Climate change has in recent years also taken its toll on agricultural production. Farmers say that their crop production has dramatically decreased due to changing weather conditions.
According to data released by the United Nations Development Program (UNDP), climate change in Egypt is forecast to cause decreased crop yields for most crops. Wheat yields are expected to be lower by up to 9 percent by 2030 and by close to 20 percent by 2060.
The Agriculture Ministry highlighted in a 2015 report the recording of 1.3 million cases of encroachment on 60,000 acres of agricultural land between January 25, 2011, and June 21, 2015, of which only 222,000 cases were resolved by removing the people from the land.
In 2015, Egypt launched the major project to reclaim one and a half million desert land with the aim of expanding farmland by 1.5 million feddans or 20 percent from 8 million to 9.5 million feddans.
Also, the government has recently started to encourage farmers to stick to their profession by launching several initiatives that include training programs on how to increase their crop production and increase their revenues.

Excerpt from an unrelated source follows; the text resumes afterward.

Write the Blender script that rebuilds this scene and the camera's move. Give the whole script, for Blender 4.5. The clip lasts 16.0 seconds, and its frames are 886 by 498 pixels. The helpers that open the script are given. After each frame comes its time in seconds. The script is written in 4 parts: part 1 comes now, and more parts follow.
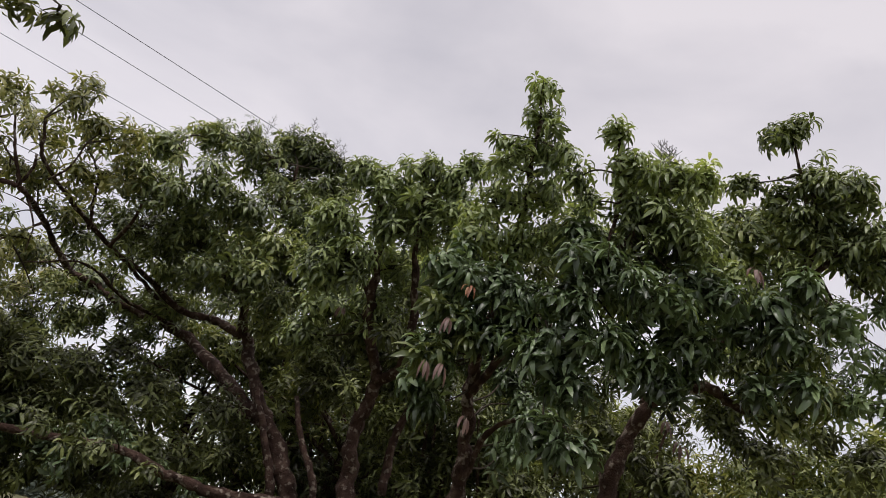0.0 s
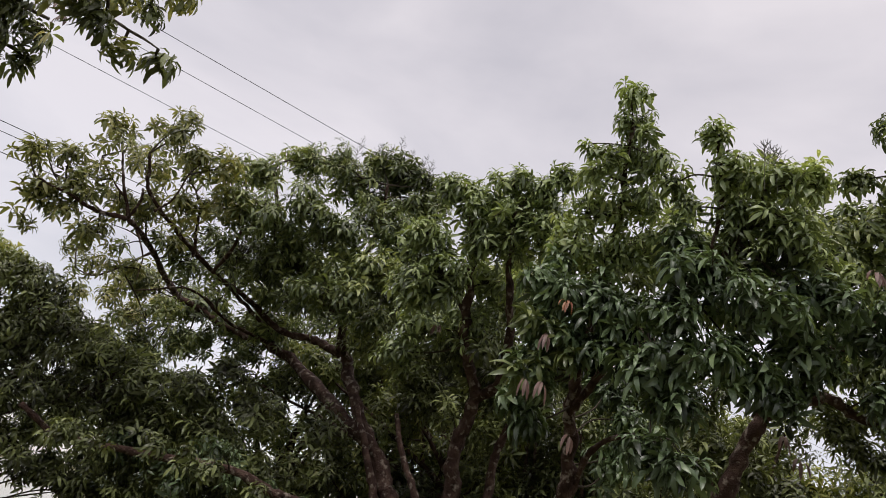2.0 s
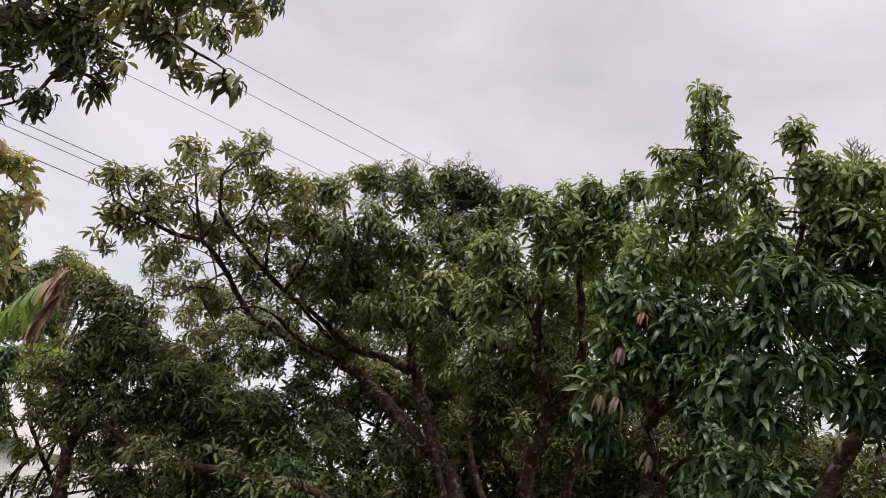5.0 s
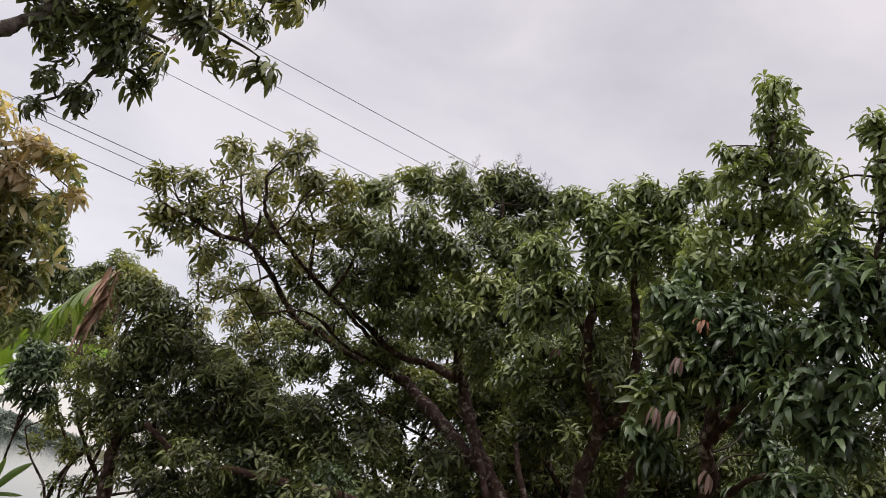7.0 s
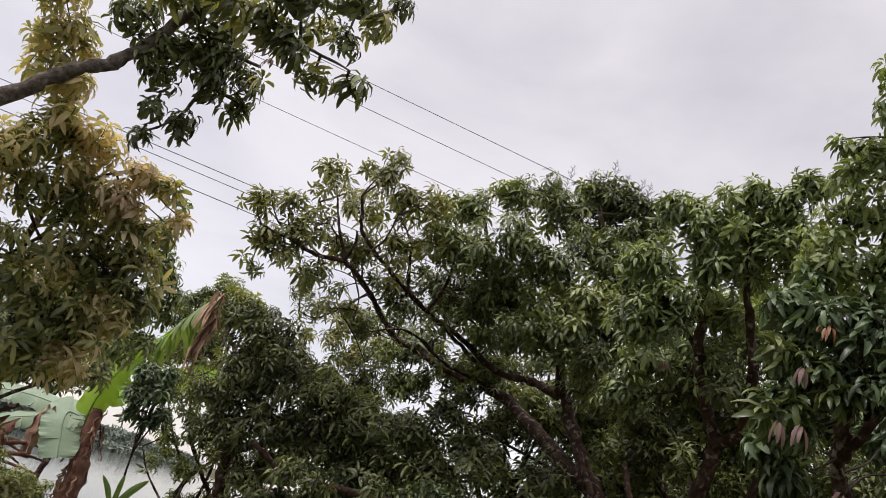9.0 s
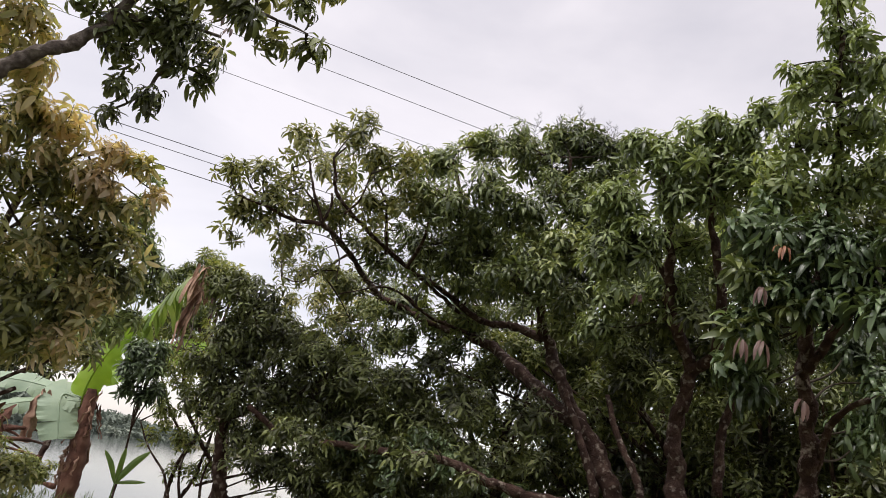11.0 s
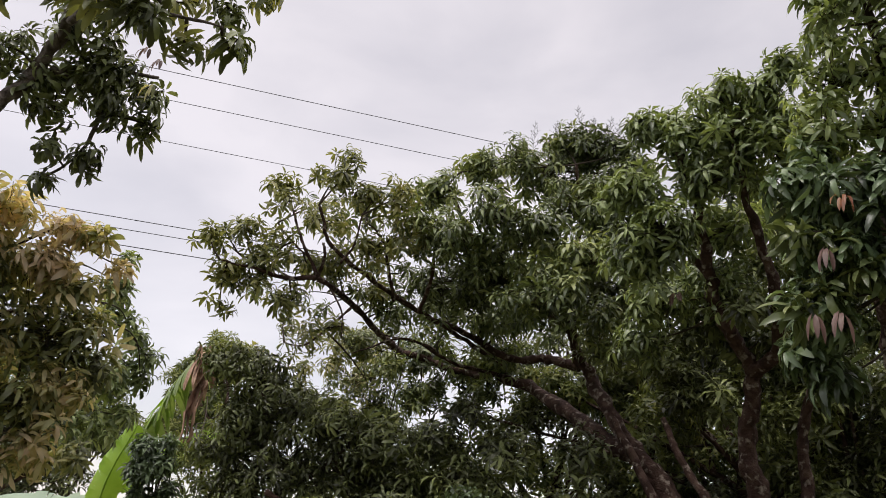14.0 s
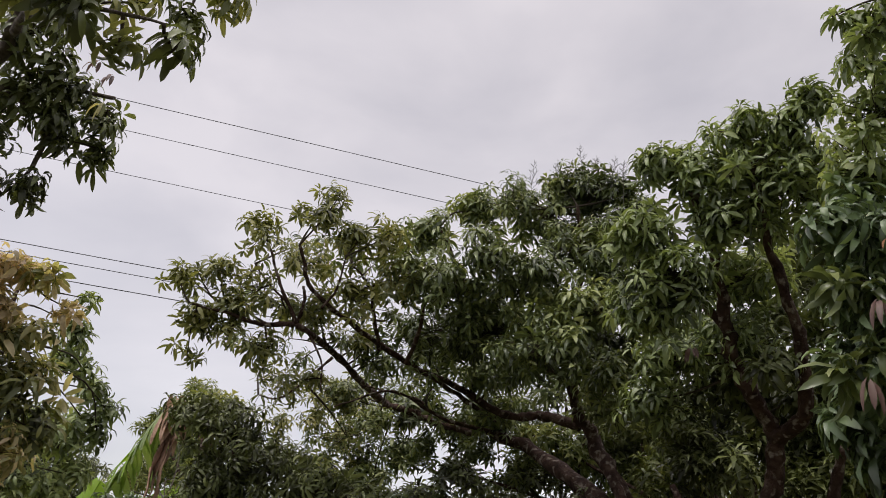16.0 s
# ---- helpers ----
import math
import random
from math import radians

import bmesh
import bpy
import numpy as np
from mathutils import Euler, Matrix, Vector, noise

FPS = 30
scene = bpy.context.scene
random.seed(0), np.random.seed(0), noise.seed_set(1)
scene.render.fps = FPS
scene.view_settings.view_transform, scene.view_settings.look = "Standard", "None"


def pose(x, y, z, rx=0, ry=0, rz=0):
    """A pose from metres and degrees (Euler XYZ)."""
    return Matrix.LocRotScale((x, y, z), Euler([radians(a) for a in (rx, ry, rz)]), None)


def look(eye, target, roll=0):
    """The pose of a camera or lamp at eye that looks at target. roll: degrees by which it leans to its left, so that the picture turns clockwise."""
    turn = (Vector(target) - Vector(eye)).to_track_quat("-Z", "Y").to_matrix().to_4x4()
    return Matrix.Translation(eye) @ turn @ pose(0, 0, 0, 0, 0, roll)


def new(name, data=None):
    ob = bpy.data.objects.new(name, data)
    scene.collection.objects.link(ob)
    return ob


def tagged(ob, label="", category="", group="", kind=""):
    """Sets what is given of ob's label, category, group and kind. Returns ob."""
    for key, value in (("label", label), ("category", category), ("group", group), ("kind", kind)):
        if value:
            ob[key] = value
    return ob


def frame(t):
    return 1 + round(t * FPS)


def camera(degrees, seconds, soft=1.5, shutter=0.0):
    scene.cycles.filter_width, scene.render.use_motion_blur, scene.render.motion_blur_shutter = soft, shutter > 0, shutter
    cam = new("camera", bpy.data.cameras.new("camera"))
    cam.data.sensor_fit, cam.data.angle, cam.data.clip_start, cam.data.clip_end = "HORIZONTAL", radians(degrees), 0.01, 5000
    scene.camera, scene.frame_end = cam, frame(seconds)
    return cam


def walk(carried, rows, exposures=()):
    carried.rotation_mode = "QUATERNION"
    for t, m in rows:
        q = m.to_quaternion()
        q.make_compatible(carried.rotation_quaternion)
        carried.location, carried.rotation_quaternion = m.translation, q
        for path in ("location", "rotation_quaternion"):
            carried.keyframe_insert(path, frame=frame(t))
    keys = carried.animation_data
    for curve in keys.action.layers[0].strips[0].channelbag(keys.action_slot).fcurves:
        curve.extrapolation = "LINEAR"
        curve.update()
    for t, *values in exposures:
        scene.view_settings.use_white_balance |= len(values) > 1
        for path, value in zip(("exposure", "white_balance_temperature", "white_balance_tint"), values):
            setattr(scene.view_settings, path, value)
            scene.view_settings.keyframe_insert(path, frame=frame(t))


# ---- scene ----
# A mango orchard on the bank of a lake, under an overcast sky.
cam = camera(60.7, 16.0, soft=0.9)
PATH = [
    (0, (0.383, 0.415, 1.262), (0.289, 2.256, 2.038), 14.4),
    (0.5, (0.354, 0.444, 1.324), (0.159, 2.29, 2.069), 15.0),
    (1, (0.351, 0.442, 1.33), (0.091, 2.283, 2.067), 15.3),
    (1.5, (0.348, 0.446, 1.344), (0.053, 2.282, 2.08), 15.1),
    (2, (0.344, 0.458, 1.347), (0.011, 2.285, 2.089), 14.7),
    (2.5, (0.339, 0.458, 1.346), (-0.023, 2.278, 2.093), 14.8),
    (3, (0.244, 0.494, 1.355), (-0.16, 2.306, 2.098), 14.8),
    (3.5, (0.219, 0.509, 1.355), (-0.265, 2.306, 2.087), 15.7),
    (4, (0.259, 0.491, 1.348), (-0.246, 2.281, 2.083), 15.6),
    (6.5, (0.36, 0.828, 1.409), (-0.21, 2.598, 2.145), 16.8),
    (7, (0.319, 0.898, 1.426), (-0.33, 2.645, 2.151), 17.7),
    (7.5, (0.301, 0.932, 1.433), (-0.412, 2.654, 2.159), 18.5),
    (8, (0.299, 0.978, 1.427), (-0.481, 2.675, 2.143), 19.2),
    (8.5, (0.282, 1.019, 1.42), (-0.545, 2.697, 2.129), 19.2),
    (8.7, (0.27, 1.046, 1.428), (-0.596, 2.708, 2.126), 19.4),
    (10.8, (0.401, 0.943, 1.346), (-0.467, 2.618, 2.007), 13.9),
    (11, (0.431, 0.916, 1.318), (-0.402, 2.63, 1.927), 13.3),
    (11.5, (0.404, 1.057, 1.281), (-0.406, 2.783, 1.884), 10.4),
    (12, (0.323, 1.235, 1.369), (-0.476, 2.939, 2.045), 8.3),
    (12.5, (0.323, 1.403, 1.371), (-0.48, 3.107, 2.043), 6.7),
    (13, (0.408, 1.581, 1.396), (-0.417, 3.275, 2.069), 7.0),
    (13.5, (0.404, 1.735, 1.382), (-0.465, 3.394, 2.083), 6.6),
    (14, (0.244, 1.922, 1.398), (-0.65, 3.552, 2.137), 5.1),
    (14.5, (-0.078, 2.129, 1.549), (-0.956, 3.719, 2.387), 4.6),
    (15, (-0.162, 2.243, 1.606), (-1.041, 3.833, 2.444), 4.6),
    (15.5, (-0.102, 2.383, 1.647), (-0.978, 3.972, 2.487), 4.8),
    (16, (-0.019, 2.536, 1.663), (-0.891, 4.122, 2.515), 6.0),
]
EXPOSURES = [(0.0, -0.08), (4.0, -0.04), (8.0, 0.0), (11.0, 0.20), (11.5, 0.22), (12.5, 0.08), (14.0, 0.06), (14.5, -0.05), (15.5, -0.06), (16.0, -0.13)]
walk(cam, [(t, look(eye, target, roll)) for t, eye, target, roll in PATH], EXPOSURES)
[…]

One of those initiatives is “Do not Sell Your Land” which was launched by the Egyptian government in order to prevent farmers from abandoning their land plots and to encourage them to rather stick more to them.
The United Nations Food and Agriculture Organization (FAO) says that the Egyptian economy “relies heavily on the agricultural sector for food, feed, fiber and other products”. “It provides a livelihood for about 55 percent and employs 30 percent of the labor force, contributes approximately 17 percent of the gross domestic product and 20 percent of all foreign exchange earnings.”
“The new city is a very good idea and we are in dire need of such projects especially as Egypt is an agriculture country and has lost a lot over the past years due to negligence in this field,” el-Shami said. “And if other similar cities were launched across the country, Egypt will restore its agriculture glory,” he added.